A zero-attribute hero gets to use an effective 88 health after negative armor penalty, and deals 7 damage at standard speed.
A hero with one strength gets a +25% increase in effectiveness, with 110 effective health and the same damage.
An agility hero with one agility gets 89.2 effective health, 8 damage, and 1.02 times standard speed, which amounts to a +18% effectiveness increase.
This is a rather surprising result, so let us make a comparison at another point for reference. Suppose our hero already has 20 strength and agility and wishes to know which to invest in further. By a similar calculation, we conclude that an additional strength provides a 4.17% increase in effectiveness, and an additional agility provides a 6.7% increase in effectiveness.
One additional point: suppose that our hero currently has 100 strength and 100 agility. One additional strength provides a +0.96% bonus. One agility provides a 2.3% bonus.

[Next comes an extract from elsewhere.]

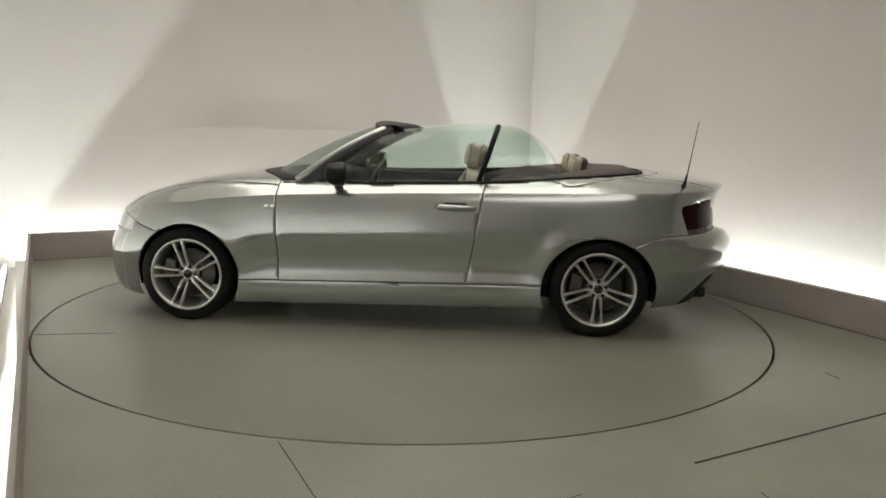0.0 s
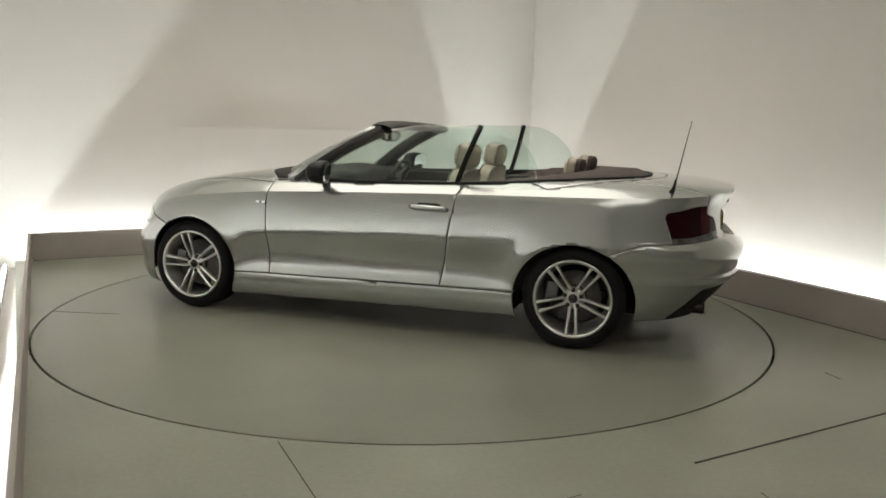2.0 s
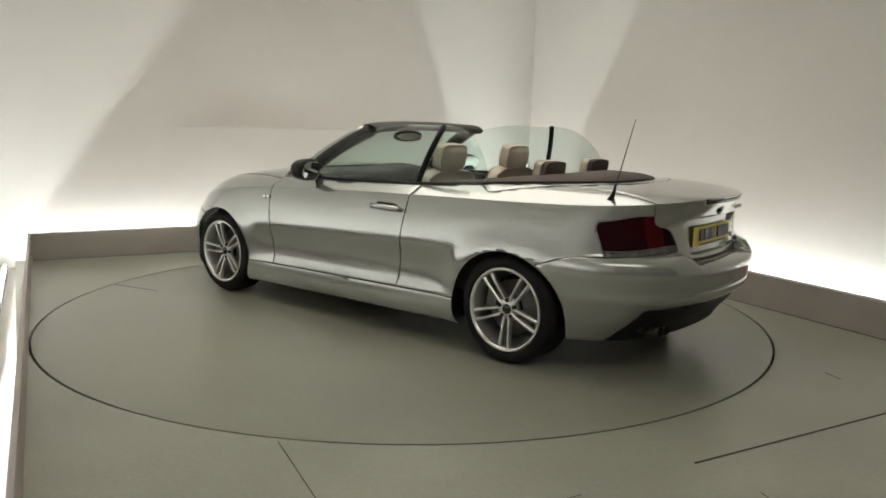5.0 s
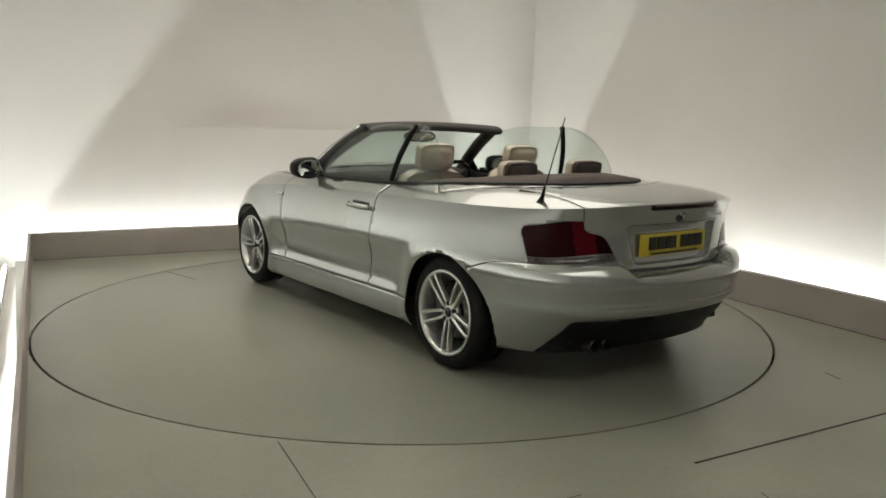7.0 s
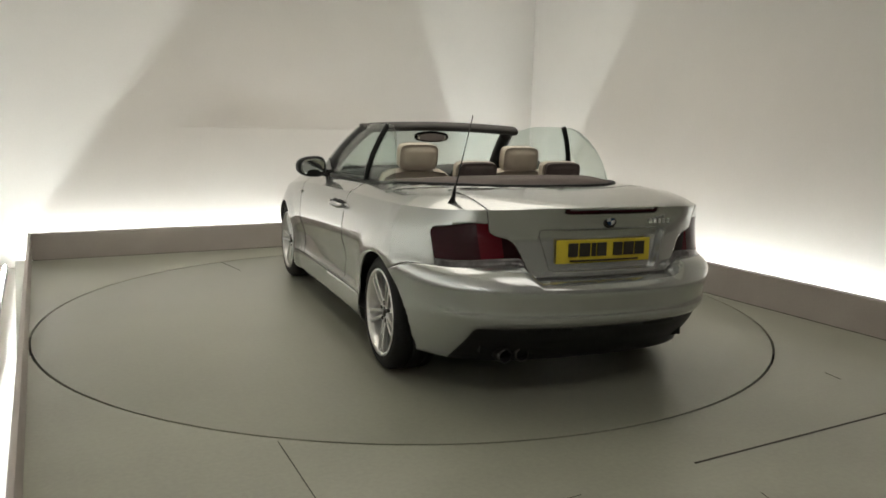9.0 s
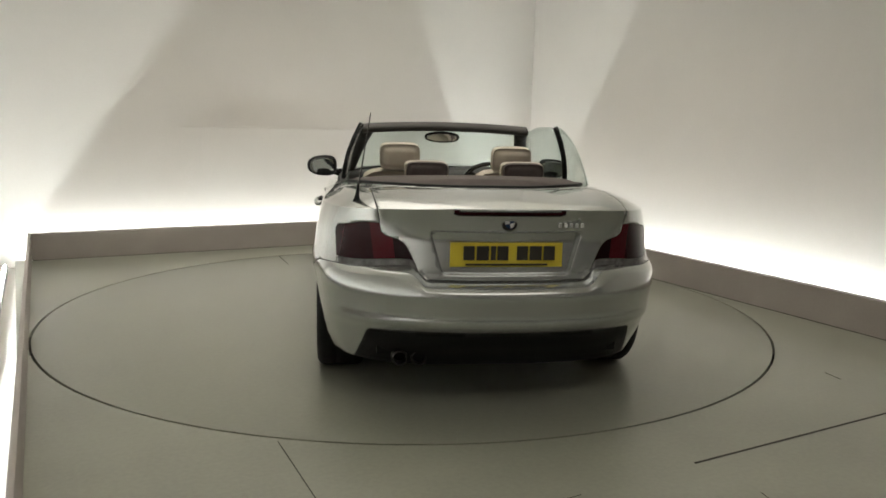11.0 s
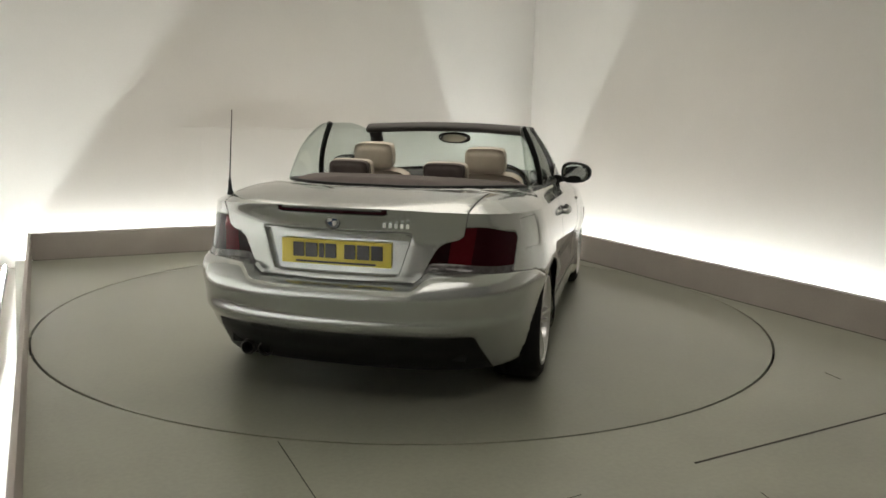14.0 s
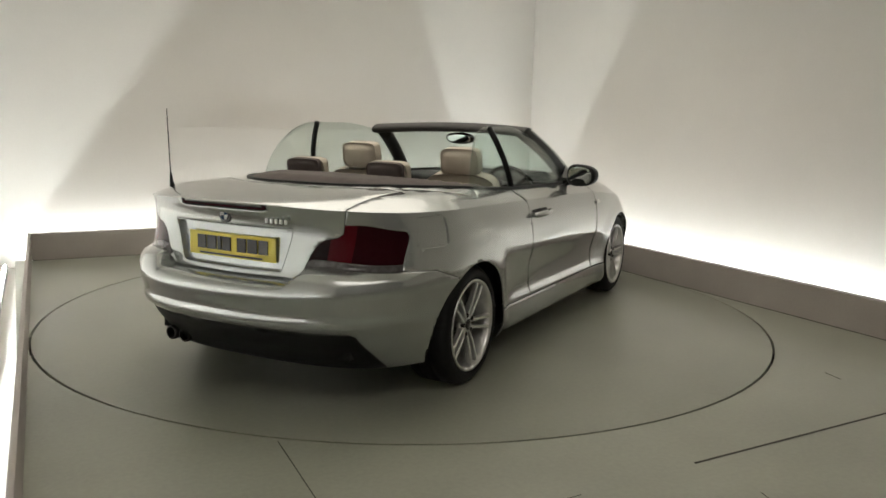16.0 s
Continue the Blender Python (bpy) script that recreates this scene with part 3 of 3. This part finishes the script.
def under(name, me, parent, m, label=""):
    ob = new(name, me)
    ob.parent = parent
    ob.matrix_local = m
    return tagged(ob, label)


for hx, kind, face in ((AXLE, "front", 0.845), (-AXLE, "rear", 0.862)):
    w = 0.107 if kind == "front" else 0.122
    for side in (1, -1):
        turn = pose(hx, side * (face - w), HUB + 0.0075, 0, 0, 0 if side > 0 else 180)
        spin = {(True, 1): -21.0, (True, -1): 20.0, (False, 1): 0.0, (False, -1): 12.0}[hx > 0, side]
        wheel = under("wheel", wheel_meshes[kind]["wheel"], car, turn @ pose(0, 0, 0, 0, spin, 0), "silver alloy wheel with five twin spokes")
        under("tyre", wheel_meshes[kind]["tyre"], wheel, pose(0, 0, 0), "black low-profile tyre")
        for k in range(5):
            a = 180 + 72 * k
            under("spoke", SPOKE, wheel, pose(0, w - 0.022, 0, 0, a, 0))
            under("spoke", SPOKE_TWIN, wheel, pose(0, w - 0.022, 0, 0, a, 0))
            under("wheel_bolt", BOLT_MESH, wheel, pose(0, w - 0.024, 0, 0, a + 36, 0) @ pose(0, 0, 0.050), "dark recessed wheel bolt")
        under("wheel_hub", HUB_MESH, wheel, pose(0, w - 0.028, 0))
        under("centre_cap", CAP_MESH, wheel, pose(0, w - 0.028, 0), "dark round centre cap")
        under("brake_disc", BRAKE_MESH, wheel, pose(0, w - 0.095, 0), "grey steel brake disc")
        under("brake_caliper", CALIPER_MESH, wheel, pose(0, w - 0.09, 0, 0, 80 - spin if side > 0 else -80 - spin, 0), "grey brake caliper")

# ---- glass and windscreen ----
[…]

So unlike the case we established with other primary attributes, when agility is the primary attribute, the margin by which the hero should favor agility increases as the hero advances. Whereas in other cases the hero can reach an equilibrium beyond which all attributes should be advanced more or less uniformly, an agility-based hero will grow to favor agility more and more strongly as he advances.

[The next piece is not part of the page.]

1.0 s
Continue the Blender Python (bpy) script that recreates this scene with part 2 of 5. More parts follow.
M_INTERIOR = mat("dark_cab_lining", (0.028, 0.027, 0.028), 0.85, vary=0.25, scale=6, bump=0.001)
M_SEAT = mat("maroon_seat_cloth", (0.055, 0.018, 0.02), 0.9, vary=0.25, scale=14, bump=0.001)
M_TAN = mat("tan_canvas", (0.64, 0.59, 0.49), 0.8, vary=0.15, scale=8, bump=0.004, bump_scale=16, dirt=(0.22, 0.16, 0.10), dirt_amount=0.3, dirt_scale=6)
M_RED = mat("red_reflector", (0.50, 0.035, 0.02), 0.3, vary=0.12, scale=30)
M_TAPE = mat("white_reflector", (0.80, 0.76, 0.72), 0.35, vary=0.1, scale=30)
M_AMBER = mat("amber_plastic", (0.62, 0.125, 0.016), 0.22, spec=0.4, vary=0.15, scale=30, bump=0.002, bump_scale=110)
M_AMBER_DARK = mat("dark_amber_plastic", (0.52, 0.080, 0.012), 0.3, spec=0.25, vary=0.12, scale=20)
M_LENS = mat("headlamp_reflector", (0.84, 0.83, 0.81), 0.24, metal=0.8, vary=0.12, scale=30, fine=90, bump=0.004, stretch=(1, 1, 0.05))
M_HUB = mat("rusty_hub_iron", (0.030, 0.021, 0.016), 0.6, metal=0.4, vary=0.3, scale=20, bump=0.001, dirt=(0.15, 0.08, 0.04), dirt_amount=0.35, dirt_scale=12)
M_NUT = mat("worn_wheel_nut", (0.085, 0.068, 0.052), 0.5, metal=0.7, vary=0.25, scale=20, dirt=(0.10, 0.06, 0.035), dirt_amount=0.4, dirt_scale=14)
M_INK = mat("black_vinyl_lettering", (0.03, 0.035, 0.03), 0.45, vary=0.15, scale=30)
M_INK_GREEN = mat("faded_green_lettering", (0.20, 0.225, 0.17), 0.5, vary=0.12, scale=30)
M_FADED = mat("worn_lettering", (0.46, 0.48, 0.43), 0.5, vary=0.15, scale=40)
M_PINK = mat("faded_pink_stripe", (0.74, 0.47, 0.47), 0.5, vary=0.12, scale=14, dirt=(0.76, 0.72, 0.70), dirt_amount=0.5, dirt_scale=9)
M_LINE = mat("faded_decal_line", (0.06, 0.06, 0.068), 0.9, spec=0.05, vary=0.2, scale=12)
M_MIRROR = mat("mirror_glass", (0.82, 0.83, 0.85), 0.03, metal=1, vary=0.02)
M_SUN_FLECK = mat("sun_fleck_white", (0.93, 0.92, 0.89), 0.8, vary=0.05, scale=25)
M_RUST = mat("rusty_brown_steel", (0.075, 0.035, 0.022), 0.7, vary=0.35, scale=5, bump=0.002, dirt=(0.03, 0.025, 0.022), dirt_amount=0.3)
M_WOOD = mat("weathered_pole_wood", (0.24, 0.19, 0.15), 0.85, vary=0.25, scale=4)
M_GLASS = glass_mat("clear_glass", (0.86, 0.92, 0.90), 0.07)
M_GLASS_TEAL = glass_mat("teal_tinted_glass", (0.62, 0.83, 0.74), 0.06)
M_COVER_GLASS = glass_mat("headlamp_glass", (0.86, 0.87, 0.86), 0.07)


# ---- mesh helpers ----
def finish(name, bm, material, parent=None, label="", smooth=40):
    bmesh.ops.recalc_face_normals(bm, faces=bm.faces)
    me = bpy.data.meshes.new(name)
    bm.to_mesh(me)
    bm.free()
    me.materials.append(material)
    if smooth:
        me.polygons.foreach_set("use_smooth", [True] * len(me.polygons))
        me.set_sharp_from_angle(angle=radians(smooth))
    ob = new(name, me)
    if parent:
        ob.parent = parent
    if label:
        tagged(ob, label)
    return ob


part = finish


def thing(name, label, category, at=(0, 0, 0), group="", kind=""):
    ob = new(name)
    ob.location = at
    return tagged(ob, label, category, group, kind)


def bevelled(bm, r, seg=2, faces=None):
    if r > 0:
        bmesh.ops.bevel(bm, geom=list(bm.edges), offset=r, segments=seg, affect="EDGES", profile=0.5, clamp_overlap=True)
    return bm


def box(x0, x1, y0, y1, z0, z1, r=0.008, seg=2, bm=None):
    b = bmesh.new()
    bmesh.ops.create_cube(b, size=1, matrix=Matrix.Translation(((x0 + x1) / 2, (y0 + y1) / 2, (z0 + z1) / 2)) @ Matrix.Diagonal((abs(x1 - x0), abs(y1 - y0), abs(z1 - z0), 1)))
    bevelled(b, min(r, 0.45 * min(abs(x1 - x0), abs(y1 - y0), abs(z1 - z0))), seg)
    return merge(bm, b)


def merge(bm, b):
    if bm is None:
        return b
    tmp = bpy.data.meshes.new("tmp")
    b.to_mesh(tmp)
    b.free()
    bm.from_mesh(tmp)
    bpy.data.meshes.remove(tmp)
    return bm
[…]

Additionally, it should be noted that while changing the specific values of the bonuses rendered by each attribute might make this effect more or less pronounced, they will not alter the over-arching pattern unless one or more of them is reduced to zero.
This effect, naturally, will be most pronounced in maps where heroes have high control over their stat growth (e.g. can purchase tomes) and reach very high levels of attributes. My recommendation would be to not have agility-based heroes in such a map, or else try to give them some special handicap that becomes more pronounced at higher levels in order to counteract this effect.